17/12/2025
Dicen que, cuando llega diciembre y el mundo se detiene un poco, los árboles de Navidad aprenden a hablar en silencio.
No lo hacen con palabras, claro. Lo hacen con luces.
Cada pequeña luz que se enciende no está ahí para decorar, sino para recordar. Es una antigua leyenda —susurrada de generación en generación— que cuenta que esas luces son las almas de quienes amamos y ya no caminan a nuestro lado. No se fueron del todo, aprendieron otra forma de estar.
Al principio son tímidas. Parpadean como si pidieran permiso. Luego se afirman, brillan, encuentran su sitio entre las ramas. Dicen que cada una elige el lugar exacto desde el que puede vernos mejor, el rincón del sofá donde nos sentamos a pensar, la mesa donde reímos demasiado fuerte, la ventana por la que miramos cuando extrañamos.
No iluminan el árbol para que se vea bonito. Lo iluminan para que no tengamos miedo.
Cuando las noches se alargan y el frío aprieta, ellas se encienden para decirnos, estamos aquí. Para recordarnos que el amor no entiende de ausencias, que la muerte no sabe apagar lo que fue verdadero. Por eso no hacen ruido. Porque el amor, cuando es profundo, no necesita explicarse.
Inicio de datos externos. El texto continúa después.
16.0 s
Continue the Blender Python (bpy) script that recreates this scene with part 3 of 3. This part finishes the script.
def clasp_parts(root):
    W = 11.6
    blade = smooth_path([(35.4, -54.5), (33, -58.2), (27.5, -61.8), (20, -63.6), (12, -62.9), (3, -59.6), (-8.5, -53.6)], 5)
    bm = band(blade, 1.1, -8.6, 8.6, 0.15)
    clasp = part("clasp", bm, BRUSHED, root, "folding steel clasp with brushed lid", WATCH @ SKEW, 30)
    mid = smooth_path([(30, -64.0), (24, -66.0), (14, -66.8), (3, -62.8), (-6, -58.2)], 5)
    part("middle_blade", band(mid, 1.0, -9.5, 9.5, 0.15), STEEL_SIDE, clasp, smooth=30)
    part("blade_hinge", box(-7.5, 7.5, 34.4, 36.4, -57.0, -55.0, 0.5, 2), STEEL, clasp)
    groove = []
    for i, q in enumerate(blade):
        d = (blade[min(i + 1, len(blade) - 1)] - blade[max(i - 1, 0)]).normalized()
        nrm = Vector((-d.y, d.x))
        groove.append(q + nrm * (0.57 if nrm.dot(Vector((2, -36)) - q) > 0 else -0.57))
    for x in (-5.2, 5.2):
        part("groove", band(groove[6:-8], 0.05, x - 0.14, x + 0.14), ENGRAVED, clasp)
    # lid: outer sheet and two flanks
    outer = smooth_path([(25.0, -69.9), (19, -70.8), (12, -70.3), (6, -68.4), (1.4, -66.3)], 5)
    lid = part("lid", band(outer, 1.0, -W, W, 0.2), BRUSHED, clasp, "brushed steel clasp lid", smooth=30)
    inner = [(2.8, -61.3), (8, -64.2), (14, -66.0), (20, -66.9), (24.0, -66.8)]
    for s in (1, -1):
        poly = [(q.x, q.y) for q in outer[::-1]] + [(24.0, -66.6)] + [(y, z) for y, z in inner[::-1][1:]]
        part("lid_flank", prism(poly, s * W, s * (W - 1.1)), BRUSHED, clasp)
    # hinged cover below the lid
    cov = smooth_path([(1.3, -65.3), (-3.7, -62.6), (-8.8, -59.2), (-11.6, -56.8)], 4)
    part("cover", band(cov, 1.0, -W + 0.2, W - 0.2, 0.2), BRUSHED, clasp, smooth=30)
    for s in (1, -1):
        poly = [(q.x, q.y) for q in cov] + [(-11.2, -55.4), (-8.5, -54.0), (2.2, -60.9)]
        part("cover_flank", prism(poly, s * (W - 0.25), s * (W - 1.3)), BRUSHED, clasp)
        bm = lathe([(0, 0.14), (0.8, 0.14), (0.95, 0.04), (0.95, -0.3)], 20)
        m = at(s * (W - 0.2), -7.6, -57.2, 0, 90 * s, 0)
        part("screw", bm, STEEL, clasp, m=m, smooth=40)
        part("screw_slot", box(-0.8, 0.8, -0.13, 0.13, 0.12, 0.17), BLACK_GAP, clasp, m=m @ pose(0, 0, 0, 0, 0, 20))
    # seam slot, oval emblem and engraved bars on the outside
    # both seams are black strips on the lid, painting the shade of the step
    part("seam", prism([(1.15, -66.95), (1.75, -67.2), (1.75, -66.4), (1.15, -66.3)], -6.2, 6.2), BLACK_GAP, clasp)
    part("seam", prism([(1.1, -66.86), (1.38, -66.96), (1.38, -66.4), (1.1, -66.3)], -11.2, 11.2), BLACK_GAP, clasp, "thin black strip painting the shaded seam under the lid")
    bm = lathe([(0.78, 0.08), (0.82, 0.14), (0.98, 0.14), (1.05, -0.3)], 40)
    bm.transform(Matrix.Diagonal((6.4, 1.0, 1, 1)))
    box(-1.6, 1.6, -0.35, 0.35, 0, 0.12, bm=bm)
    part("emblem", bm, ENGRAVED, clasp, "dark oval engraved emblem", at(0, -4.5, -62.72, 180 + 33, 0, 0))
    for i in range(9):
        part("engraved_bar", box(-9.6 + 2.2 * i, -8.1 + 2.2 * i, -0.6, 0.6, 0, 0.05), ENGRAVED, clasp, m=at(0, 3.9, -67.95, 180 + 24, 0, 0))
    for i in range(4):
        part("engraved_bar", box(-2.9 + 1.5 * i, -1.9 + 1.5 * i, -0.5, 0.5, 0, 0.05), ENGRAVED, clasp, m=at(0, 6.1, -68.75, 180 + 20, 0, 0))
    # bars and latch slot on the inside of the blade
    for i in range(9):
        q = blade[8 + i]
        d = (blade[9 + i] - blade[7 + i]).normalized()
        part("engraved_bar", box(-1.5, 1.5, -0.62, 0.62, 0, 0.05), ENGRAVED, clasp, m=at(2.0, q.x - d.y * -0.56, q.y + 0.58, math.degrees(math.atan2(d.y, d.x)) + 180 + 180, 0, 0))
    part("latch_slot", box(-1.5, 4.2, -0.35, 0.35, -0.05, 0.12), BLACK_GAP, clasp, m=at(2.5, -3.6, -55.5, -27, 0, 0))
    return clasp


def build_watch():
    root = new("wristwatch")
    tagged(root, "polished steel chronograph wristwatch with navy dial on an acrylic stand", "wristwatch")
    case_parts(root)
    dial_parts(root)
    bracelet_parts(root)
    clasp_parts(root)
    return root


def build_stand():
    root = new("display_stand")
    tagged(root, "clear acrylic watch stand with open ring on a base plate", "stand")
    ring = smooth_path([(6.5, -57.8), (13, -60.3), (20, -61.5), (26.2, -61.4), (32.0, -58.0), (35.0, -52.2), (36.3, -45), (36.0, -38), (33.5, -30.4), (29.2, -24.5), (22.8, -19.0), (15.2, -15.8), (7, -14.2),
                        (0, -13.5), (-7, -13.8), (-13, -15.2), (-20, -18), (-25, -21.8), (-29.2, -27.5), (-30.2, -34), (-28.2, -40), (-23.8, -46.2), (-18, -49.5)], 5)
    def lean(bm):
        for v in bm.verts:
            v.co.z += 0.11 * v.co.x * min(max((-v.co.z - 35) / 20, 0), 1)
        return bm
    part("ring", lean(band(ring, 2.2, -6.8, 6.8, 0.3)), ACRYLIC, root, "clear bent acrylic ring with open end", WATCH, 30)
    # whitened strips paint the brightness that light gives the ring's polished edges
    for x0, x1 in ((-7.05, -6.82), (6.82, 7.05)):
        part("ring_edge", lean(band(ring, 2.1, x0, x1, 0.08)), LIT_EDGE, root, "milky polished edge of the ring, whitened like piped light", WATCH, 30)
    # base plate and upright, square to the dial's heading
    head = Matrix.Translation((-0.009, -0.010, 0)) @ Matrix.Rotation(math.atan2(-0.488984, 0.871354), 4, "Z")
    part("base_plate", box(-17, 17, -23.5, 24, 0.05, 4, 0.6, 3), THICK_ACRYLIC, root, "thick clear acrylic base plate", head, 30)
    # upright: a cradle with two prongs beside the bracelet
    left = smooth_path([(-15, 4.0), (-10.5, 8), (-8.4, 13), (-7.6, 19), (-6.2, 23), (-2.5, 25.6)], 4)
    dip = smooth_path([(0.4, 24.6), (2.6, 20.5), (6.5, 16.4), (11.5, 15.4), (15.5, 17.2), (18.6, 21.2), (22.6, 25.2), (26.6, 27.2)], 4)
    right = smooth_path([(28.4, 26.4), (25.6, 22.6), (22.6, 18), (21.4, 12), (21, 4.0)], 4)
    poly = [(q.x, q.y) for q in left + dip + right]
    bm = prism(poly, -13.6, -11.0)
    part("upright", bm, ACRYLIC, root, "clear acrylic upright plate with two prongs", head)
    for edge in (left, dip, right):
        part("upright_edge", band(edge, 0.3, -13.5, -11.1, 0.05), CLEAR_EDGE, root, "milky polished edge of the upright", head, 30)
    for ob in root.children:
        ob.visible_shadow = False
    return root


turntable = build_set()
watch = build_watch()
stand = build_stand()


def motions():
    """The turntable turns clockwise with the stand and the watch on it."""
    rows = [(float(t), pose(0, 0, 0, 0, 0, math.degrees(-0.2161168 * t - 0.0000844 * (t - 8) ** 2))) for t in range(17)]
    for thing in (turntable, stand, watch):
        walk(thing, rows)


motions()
Si te acercas lo suficiente, casi puedes reconocerlas. Hay luces que brillan con la calma de una madre, otras con la risa desordenada de un amigo, algunas con la ternura torpe de quien nos quiso sin saber cómo hacerlo mejor. No todas brillan igual, porque nadie amó de la misma manera.
Y cuando apagamos el árbol al final de la noche, no desaparecen. Se quedan ahí, esperando. Saben que volveremos a encenderlas. Saben que siempre lo hacemos.
Por eso, cada Navidad, al mirar el árbol iluminado, sentimos una emoción extraña, una mezcla de alegría y nostalgia. No es tristeza. Es memoria encendida.
Porque mientras esas luces sigan brillando, nadie que haya sido amado estará realmente perdido.